Hotel development implodes in Bay Area and California due to economy: new report
Hotel development implodes in Bay Area and California due to economy: new report
Lousy market torpedoes hotel projects and openings statewide
By GEORGE AVALOS | gavalos@bayareanewsgroup.com | Bay Area News Group
PUBLISHED: January 17, 2024 at 1:50 p.m. | UPDATED: January 18, 2024 at 6:17 a.m.
SAN JOSE — Hotel construction and new openings have cratered in the Bay Area and throughout California, fresh evidence of a brutal commercial real estate market statewide, a new report shows.
The post-coronavirus pandemic struggles for the lodging sector appear to have eroded the hotel market in a big way, according to a yearly survey released by Irvine-based Atlas Hospitality Group.
“The rapid increase in interest rates, together with lenders pulling away from making hotel construction loans is definitely having a negative impact on hotel development in California,” Atlas Hospitality stated in its report.
An estimated 17 hotels with a combined total of 1,987 rooms were constructed in 2023 in the Bay Area, the Atlas Hospitality report determined.
Those numbers represent a sharp decline from Bay Area totals for 2022, when 25 hotels with a combined total of 2,709 rooms were built, according to Atlas Hospitality, which tracks the California lodging market.
In 2023, the number of hotels built in the Bay Area plunged 32% from 2022, while the number of constructed rooms fell 26.7%, this news organization’s analysis of the Atlas Hospitality report shows.
Construction financing has become scarce at best for those who wish to develop a new hotel.
“For those developers who have hotel projects in planning but have not yet obtained financing, we predict that very few will move forward,” Atlas Hospitality stated in the report.
The only hotel to open in 2023 in Santa Clara County was the La Quinta Inn & Suites by Wyndham at 1036 North Fourth Street in San Jose.
Oakland, another former hotbed for new hotel development, saw just two hotel openings in 2023. One of those was the AC Hotel by Marriott at 1431 Jefferson Street downtown.
The outbreak of the coronavirus — and the accompanying business shutdowns that government agencies ordered in a quest to combat the spread of the deadly virus — devastated the worldwide lodging market by chasing away hotel guests.

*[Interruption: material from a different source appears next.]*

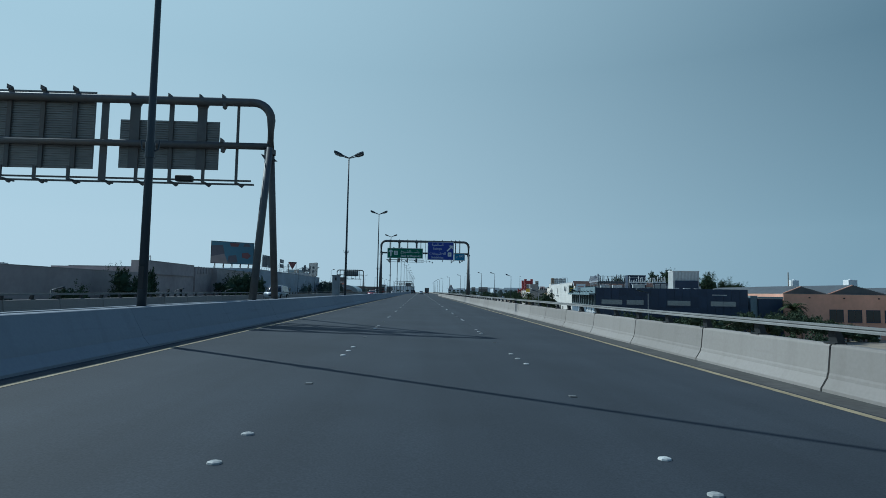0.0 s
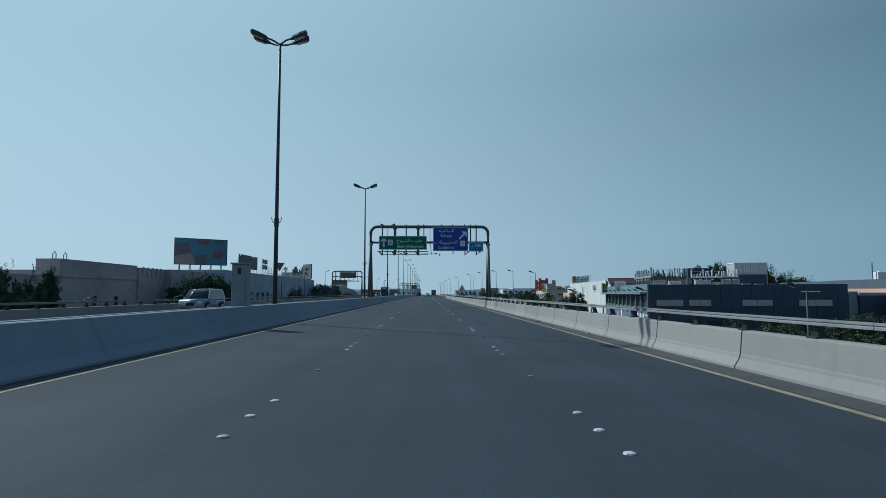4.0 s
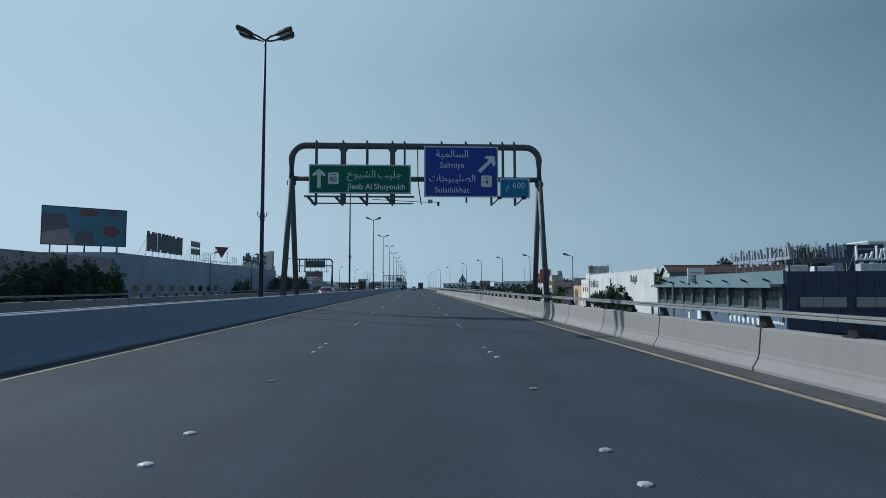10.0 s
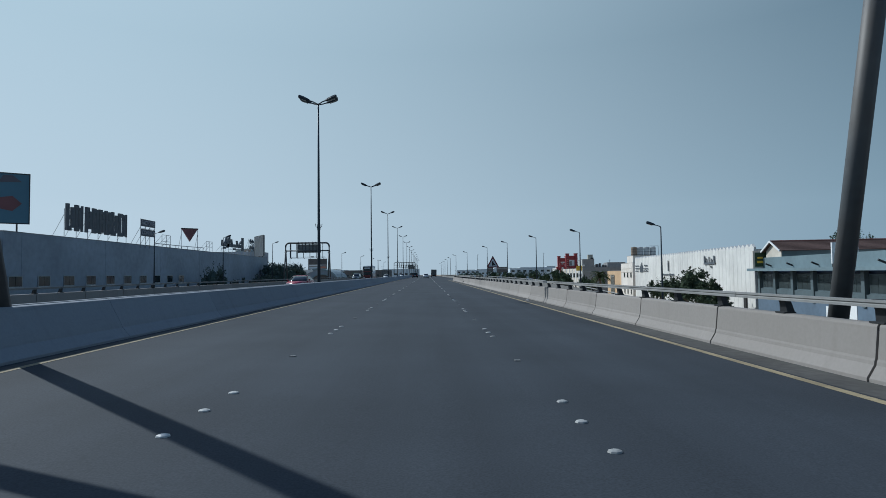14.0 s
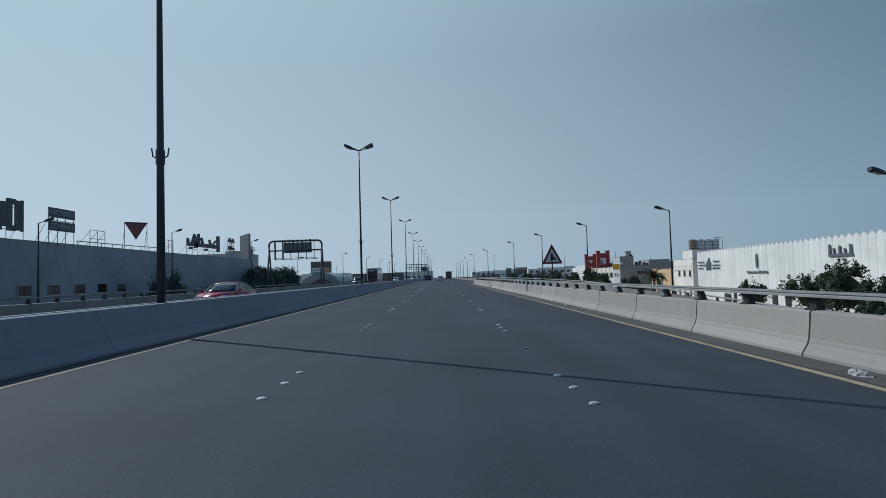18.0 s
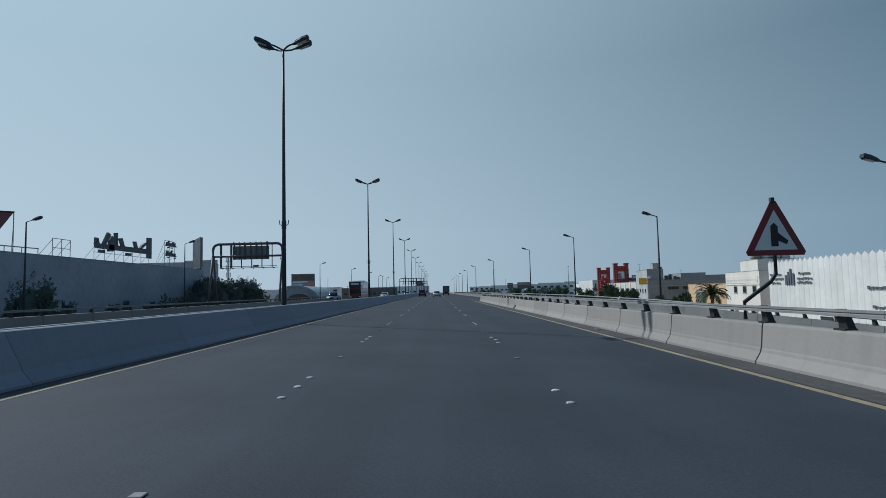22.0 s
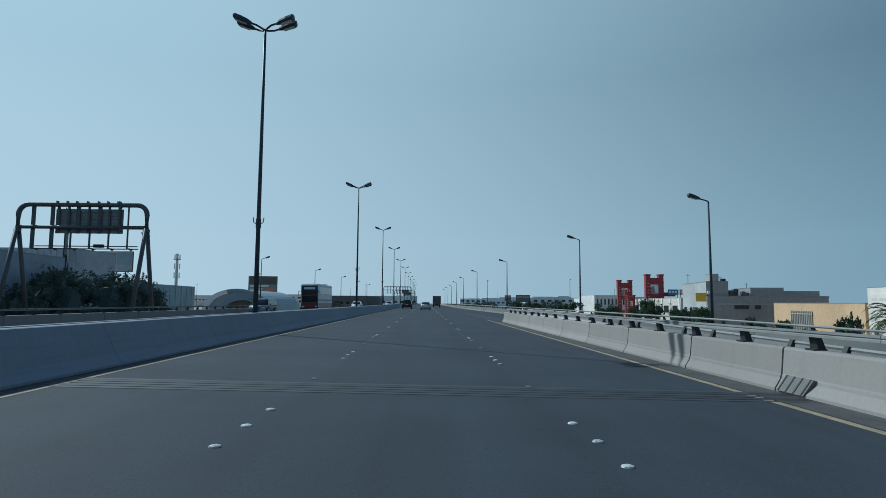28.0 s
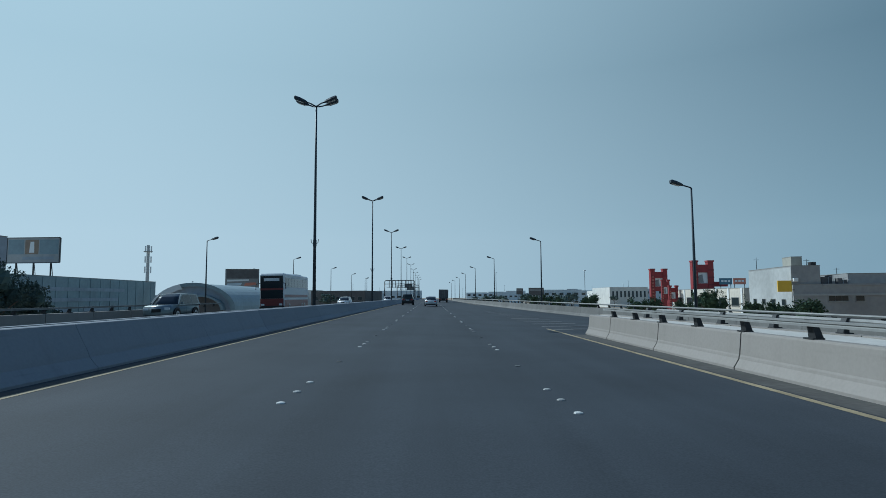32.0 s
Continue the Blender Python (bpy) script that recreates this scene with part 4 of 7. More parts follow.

One unexpected silver lining: The hotel market is in such bad shape that property owners have launched a growing number of efforts to convert their hotels to sites for affordable, supportive or student housing.
In downtown San Jose, the former southern tower of the Signia by Hilton was bought by a Bay Area real estate firm that is working to convert the building into a tower with enough rooms to accommodate 800 or more San Jose State University students.